Astronauts aboard International Space Station (ISS) Expedition 44 have. They just dined on the only lettuce ever cultivated without an atmosphere. The produce grew inside “Veggie”, a tiny greenhouse about the size of a computer monitor. Specifically designed for microgravity environments, the technology can potentially benefit food production across the Middle East.
“This is huge!,” said Paul Zamprelli, spokesman for Wisconsin-based Orbitec, the tech company responsible for the unit. Their climate-controlled Veg-01 space farm, which uses a system of multicolored LED lights to stimulate growth, gives astronauts on future deep space missions a means to grow their own food.
Veggie has been on ISS 44 for more than a year. The seeds floated in orbit for 15 months before being planted in July, but first harvests were off-limits for human consumption. The first lettuce leaves returned to Earth for testing for contaminates and to allow scientists to study root distribution for larger scale application. When analysis found no problems, the greens were green-lighted as food.
“The plants were…cleaner than those purchased at a grocery store,” NASA spokeswoman Stephanie Schierholz said in a press conference. The latest crop took 33 days to grow. Half the harvest was frozen to be sent back to Earth for more testing. NASA is also experimenting with plant production techniques to grow tomatoes and peppers.
The ISS is 200 to 220 miles from Earth.

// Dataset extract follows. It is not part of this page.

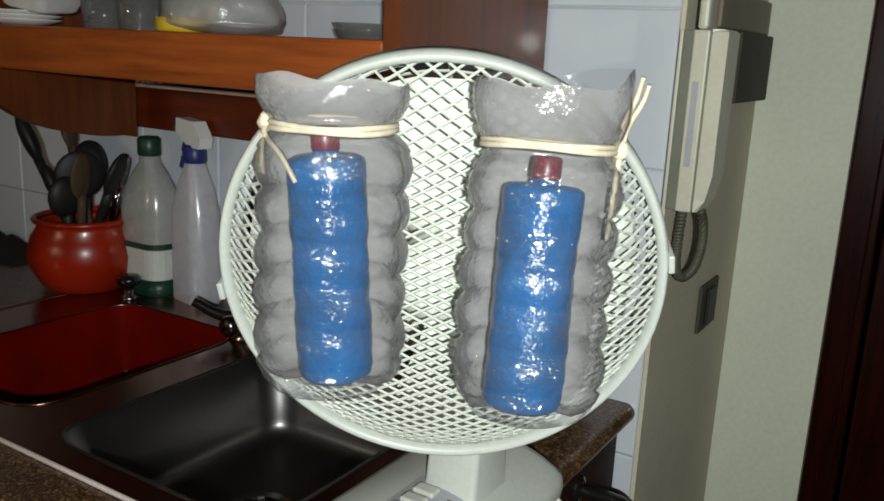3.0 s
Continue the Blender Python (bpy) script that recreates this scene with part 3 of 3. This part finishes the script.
YAW = 27.5
PAIR = "bottles hung on the fan"
ML, MR = pose(-0.0108, 0.1050, 1.1245, 0, 0, YAW), pose(0.103, 0.150, 1.120, -5, 1.5, YAW)
SQUAT = Matrix.Diagonal((0.96, 0.96, 0.885, 1))
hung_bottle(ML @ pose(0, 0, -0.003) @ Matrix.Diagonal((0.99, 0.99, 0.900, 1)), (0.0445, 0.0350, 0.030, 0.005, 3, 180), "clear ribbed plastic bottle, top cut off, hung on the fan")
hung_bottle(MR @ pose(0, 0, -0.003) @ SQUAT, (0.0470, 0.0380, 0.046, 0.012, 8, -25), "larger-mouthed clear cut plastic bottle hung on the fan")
blue_bottle(ML @ pose(0.0045, -0.004, 0.004, 0, -3.5, 0) @ Matrix.Diagonal((0.93, 0.93, 0.965, 1)), 4, PAIR)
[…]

Consider that the moon is more than 225,000 miles away and Mars is a 140 million mile journey; a round-trip to the Red Planet could take three years. “We need to be able to … reduce our reliance on Earth in terms of supplies,”said Schierholz, “At the same time, “if you’re on a three-year trip, having something like home-grown food is important, both nutritionally and psychologically.”
Space tech can transfer to Middle East food production.
Orbitec is working on a larger, more advanced plant habitat for NASA, scheduled to be working before 2017. “We’ve got a full dietary plan (including) lettuce, radishes and tomatoes. Most everything we grow on Earth, we can grow up there,” Zamprelli said. The company, which develops products for space use, is expanding its research to flowers, with a focus on how they pollinate within a zero-gravity state. New findings will be applied to future fruit cultivation in space.
As with most NASA research, these new discoveries will apply to life on Earth too. Zamprelli anticipates that advancements in space farming will help with terrestrial gardening, specifically with agriculture in inhospitable earth climates. As example, Dubai imports nearly 99 percent of all its fruits and vegetables, statistics shared by many Arab nations.
Burying growth units deep below ground will mitigate punishing heat conditions, while allowing greenhouses to tap into abundant regional sunshine and desalinated water supplies. It’s technology that could be applied to Gulf nations from Qatar to Saudi Arabia.
NASA asserts that fresh green produce helps protect humans against radiation in space, and could also significantly improve their mental health. Gardening could also improve well-being by giving astronauts a hobby with strong ties to Earth.
This image shows crew members Scott Kelly, Kjell Lindgren and Japanese astronaut Kimiya Yui toasting with their leaves of “Outredgeous” red romaine, a variety chosen because it “is known to be a very tasty variety,” according to Schierholz – an important characteristic because space travel dulls the taste buds.